◆ **Your goal**
Without the pictures, can you quote each line below exactly?

** START OF Given data **

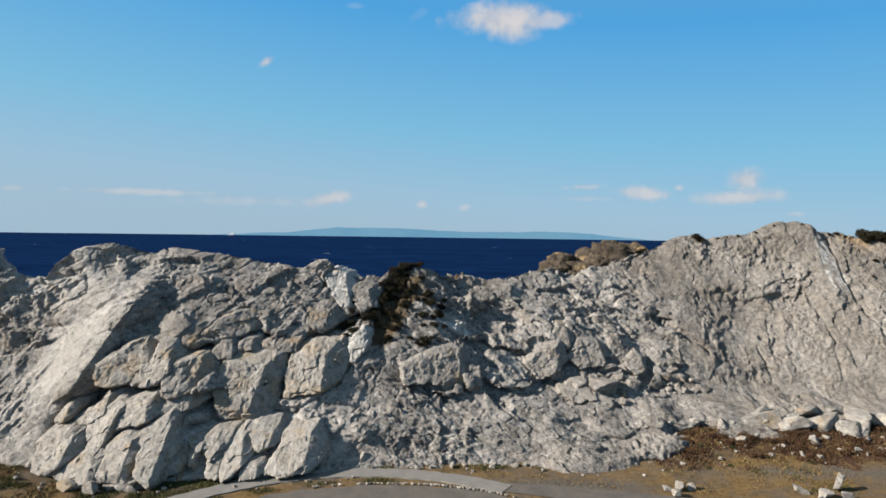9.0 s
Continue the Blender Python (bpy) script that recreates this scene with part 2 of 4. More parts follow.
def ground_material():
    m, t, b = nodes_of("dry_ground")
    p = position(t)
    big = noise_node(t, p, 0.16, 6, 0.62, 0.6)
    mid = noise_node(t, p, 0.9, 8, 0.7, 0.3)
    fine = noise_node(t, p, 6.0, 8, 0.7)
    a = t.nodes.new("ShaderNodeAttribute")
    a.attribute_name = "cover"
    s = t.nodes.new("ShaderNodeSeparateColor")
    link(t, a.outputs["Color"], s.inputs[0])
    patch = noise_node(t, p, 0.45, 7, 0.68, 1.0)
    clump = noise_node(t, p, 2.4, 6, 0.7, 0.8)
    earth = ramp(t, mid, (0.3, (0.066, 0.048, 0.031)), (0.7, (0.115, 0.086, 0.058)))
    straw = ramp(t, clump, (0.32, (0.058, 0.034, 0.014)), (0.5, (0.128, 0.080, 0.031)), (0.72, (0.17, 0.115, 0.050)))
    rust = ramp(t, clump, (0.32, (0.0136, 0.0085, 0.00595)), (0.47, (0.0425, 0.0204, 0.0119)), (0.58, (0.07225, 0.03825, 0.0187)), (0.72, (0.1105, 0.07225, 0.034)))
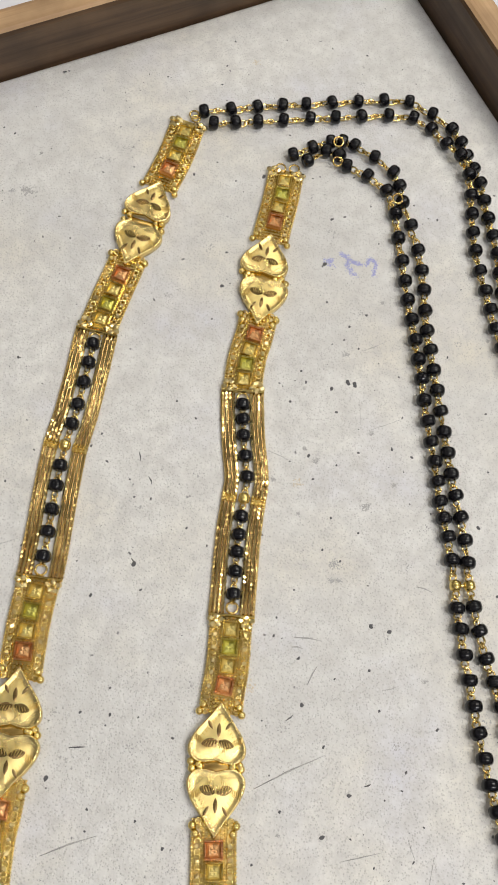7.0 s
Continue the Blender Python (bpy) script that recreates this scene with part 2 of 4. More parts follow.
def box(bm, x0, x1, y0, y1, z0, z1, chamfer=0.0, m=None):
    """A box in millimetres, its top edges chamfered."""
    c = chamfer
    rings = [[(x0, y0, z0), (x1, y0, z0), (x1, y1, z0), (x0, y1, z0)]]
    if c:
        rings.append([(x0, y0, z1 - c), (x1, y0, z1 - c), (x1, y1, z1 - c), (x0, y1, z1 - c)])
        rings.append([(x0 + c, y0 + c, z1), (x1 - c, y0 + c, z1), (x1 - c, y1 - c, z1), (x0 + c, y1 - c, z1)])
    else:
        rings.append([(x0, y0, z1), (x1, y0, z1), (x1, y1, z1), (x0, y1, z1)])
    return loft(bm, rings, True, True, m)


def loft(bm, rings, cap0=False, cap1=False, m=None, closed=True):
    """Skins rings of millimetre points."""
    vs = []
    for ring in rings:
        row = []
        for p in ring:
            v = Vector(p) * MM
            row.append(bm.verts.new(m @ v if m else v))
        vs.append(row)
    n = len(vs[0])
    for a, b in zip(vs, vs[1:]):
        for i in range(n if closed else n - 1):
            j = (i + 1) % n
            bm.faces.new((a[i], a[j], b[j], b[i]))
    if cap0:
        bm.faces.new(vs[0][::-1])
    if cap1:
        bm.faces.new(vs[-1])
    return vs


def ball(bm, x, y, z, r, seg=8, rows=5, sx=1.0, sy=1.0, sz=1.0, m=None):
    """A small faceted ball, without its hidden pole holes."""
    rings = []
    for k in range(1, rows):
        a = math.pi * (k / rows - 0.5)
        rings.append([(x + sx * r * math.cos(a) * math.cos(2 * math.pi * i / seg), y + sy * r * math.cos(a) * math.sin(2 * math.pi * i / seg), z + sz * r * math.sin(a)) for i in range(seg)])
    return loft(bm, rings, True, True, m)


def torus(bm, x, y, z, big, small, seg=20, sides=6, m=None, stretch=1.0, upright=0.0):
    """A wire ring lying flat, or turned upright (degrees about its long axis y)."""
    rings = []
    c, s = math.cos(radians(upright)), math.sin(radians(upright))
    for i in range(seg + 1):
        a = 2 * math.pi * i / seg
        ring = []
        for k in range(sides):
            b = 2 * math.pi * k / sides
            px, py, pz = (big + small * math.cos(b)) * math.cos(a), (big * stretch + small * math.cos(b)) * math.sin(a), small * math.sin(b)
            ring.append((x + px * c + pz * s, y + py, z - px * s + pz * c))
        rings.append(ring)
    return loft(bm, rings, False, False, m)


def tube(bm, pts, r, sides=6, m=None, caps=True):
    """A round wire through millimetre points; r may be a list."""
    pts = [Vector(p) for p in pts]
    rings = []
    for i, p in enumerate(pts):
        d = (pts[min(i + 1, len(pts) - 1)] - pts[max(i - 1, 0)]).normalized()
        side = d.cross(Vector((0, 0, 1)))
        side = side.normalized() if side.length > 1e-4 else Vector((1, 0, 0))
        up = side.cross(d)
        rr = r[i] if isinstance(r, (list, tuple)) else r
        rings.append([tuple(p + rr * (math.cos(2 * math.pi * k / sides) * side + math.sin(2 * math.pi * k / sides) * up)) for k in range(sides)])
    return loft(bm, rings, caps, caps, m)


def spline(points, n=12):
    """Catmull-Rom through points (any dimension): n steps a span."""
    p = [np.array(q, float) for q in points]
    p = [2 * p[0] - p[1]] + p + [2 * p[-1] - p[-2]]
    out = []
    for a, b, c, d in zip(p, p[1:], p[2:], p[3:]):
        for k in range(n):
            t = k / n
            out.append(0.5 * (2 * b + (c - a) * t + (2 * a - 5 * b + 4 * c - d) * t * t + (3 * b - a - 3 * c + d) * t**3))
    out.append(p[-2])
    return np.array(out)


def outline_plate(bm, pts, z0, z1, rings, m=None):
    """A plate from an outline round its middle: rings of (scale, height), from the rim inwards."""
    mid = np.mean(pts, axis=0)
    levels = [[(p[0], p[1], z0) for p in pts], [(p[0], p[1], z1) for p in pts]]
    for s, h in rings:
        levels.append([(mid[0] + (p[0] - mid[0]) * s, mid[1] + (p[1] - mid[1]) * s, h) for p in pts])
    return loft(bm, levels, True, True, m)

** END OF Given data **

◆ **Correct result**
9.0 s
Continue the Blender Python (bpy) script that recreates this scene with part 2 of 4. More parts follow.
def ground_material():
    m, t, b = nodes_of("dry_ground")
    p = position(t)
    big = noise_node(t, p, 0.16, 6, 0.62, 0.6)
    mid = noise_node(t, p, 0.9, 8, 0.7, 0.3)
    fine = noise_node(t, p, 6.0, 8, 0.7)
    a = t.nodes.new("ShaderNodeAttribute")
    a.attribute_name = "cover"
    s = t.nodes.new("ShaderNodeSeparateColor")
    link(t, a.outputs["Color"], s.inputs[0])
    patch = noise_node(t, p, 0.45, 7, 0.68, 1.0)
    clump = noise_node(t, p, 2.4, 6, 0.7, 0.8)
    earth = ramp(t, mid, (0.3, (0.066, 0.048, 0.031)), (0.7, (0.115, 0.086, 0.058)))
    straw = ramp(t, clump, (0.32, (0.058, 0.034, 0.014)), (0.5, (0.128, 0.080, 0.031)), (0.72, (0.17, 0.115, 0.050)))
    rust = ramp(t, clump, (0.32, (0.0136, 0.0085, 0.00595)), (0.47, (0.0425, 0.0204, 0.0119)), (0.58, (0.07225, 0.03825, 0.0187)), (0.72, (0.1105, 0.07225, 0.034)))
7.0 s
Continue the Blender Python (bpy) script that recreates this scene with part 2 of 4. More parts follow.
def box(bm, x0, x1, y0, y1, z0, z1, chamfer=0.0, m=None):
    """A box in millimetres, its top edges chamfered."""
    c = chamfer
    rings = [[(x0, y0, z0), (x1, y0, z0), (x1, y1, z0), (x0, y1, z0)]]
    if c:
        rings.append([(x0, y0, z1 - c), (x1, y0, z1 - c), (x1, y1, z1 - c), (x0, y1, z1 - c)])
        rings.append([(x0 + c, y0 + c, z1), (x1 - c, y0 + c, z1), (x1 - c, y1 - c, z1), (x0 + c, y1 - c, z1)])
    else:
        rings.append([(x0, y0, z1), (x1, y0, z1), (x1, y1, z1), (x0, y1, z1)])
    return loft(bm, rings, True, True, m)


def loft(bm, rings, cap0=False, cap1=False, m=None, closed=True):
    """Skins rings of millimetre points."""
    vs = []
    for ring in rings:
        row = []
        for p in ring:
            v = Vector(p) * MM
            row.append(bm.verts.new(m @ v if m else v))
        vs.append(row)
    n = len(vs[0])
    for a, b in zip(vs, vs[1:]):
        for i in range(n if closed else n - 1):
            j = (i + 1) % n
            bm.faces.new((a[i], a[j], b[j], b[i]))
    if cap0:
        bm.faces.new(vs[0][::-1])
    if cap1:
        bm.faces.new(vs[-1])
    return vs


def ball(bm, x, y, z, r, seg=8, rows=5, sx=1.0, sy=1.0, sz=1.0, m=None):
    """A small faceted ball, without its hidden pole holes."""
    rings = []
    for k in range(1, rows):
        a = math.pi * (k / rows - 0.5)
        rings.append([(x + sx * r * math.cos(a) * math.cos(2 * math.pi * i / seg), y + sy * r * math.cos(a) * math.sin(2 * math.pi * i / seg), z + sz * r * math.sin(a)) for i in range(seg)])
    return loft(bm, rings, True, True, m)


def torus(bm, x, y, z, big, small, seg=20, sides=6, m=None, stretch=1.0, upright=0.0):
    """A wire ring lying flat, or turned upright (degrees about its long axis y)."""
    rings = []
    c, s = math.cos(radians(upright)), math.sin(radians(upright))
    for i in range(seg + 1):
        a = 2 * math.pi * i / seg
        ring = []
        for k in range(sides):
            b = 2 * math.pi * k / sides
            px, py, pz = (big + small * math.cos(b)) * math.cos(a), (big * stretch + small * math.cos(b)) * math.sin(a), small * math.sin(b)
            ring.append((x + px * c + pz * s, y + py, z - px * s + pz * c))
        rings.append(ring)
    return loft(bm, rings, False, False, m)


def tube(bm, pts, r, sides=6, m=None, caps=True):
    """A round wire through millimetre points; r may be a list."""
    pts = [Vector(p) for p in pts]
    rings = []
    for i, p in enumerate(pts):
        d = (pts[min(i + 1, len(pts) - 1)] - pts[max(i - 1, 0)]).normalized()
        side = d.cross(Vector((0, 0, 1)))
        side = side.normalized() if side.length > 1e-4 else Vector((1, 0, 0))
        up = side.cross(d)
        rr = r[i] if isinstance(r, (list, tuple)) else r
        rings.append([tuple(p + rr * (math.cos(2 * math.pi * k / sides) * side + math.sin(2 * math.pi * k / sides) * up)) for k in range(sides)])
    return loft(bm, rings, caps, caps, m)


def spline(points, n=12):
    """Catmull-Rom through points (any dimension): n steps a span."""
    p = [np.array(q, float) for q in points]
    p = [2 * p[0] - p[1]] + p + [2 * p[-1] - p[-2]]
    out = []
    for a, b, c, d in zip(p, p[1:], p[2:], p[3:]):
        for k in range(n):
            t = k / n
            out.append(0.5 * (2 * b + (c - a) * t + (2 * a - 5 * b + 4 * c - d) * t * t + (3 * b - a - 3 * c + d) * t**3))
    out.append(p[-2])
    return np.array(out)


def outline_plate(bm, pts, z0, z1, rings, m=None):
    """A plate from an outline round its middle: rings of (scale, height), from the rim inwards."""
    mid = np.mean(pts, axis=0)
    levels = [[(p[0], p[1], z0) for p in pts], [(p[0], p[1], z1) for p in pts]]
    for s, h in rings:
        levels.append([(mid[0] + (p[0] - mid[0]) * s, mid[1] + (p[1] - mid[1]) * s, h) for p in pts])
    return loft(bm, levels, True, True, m)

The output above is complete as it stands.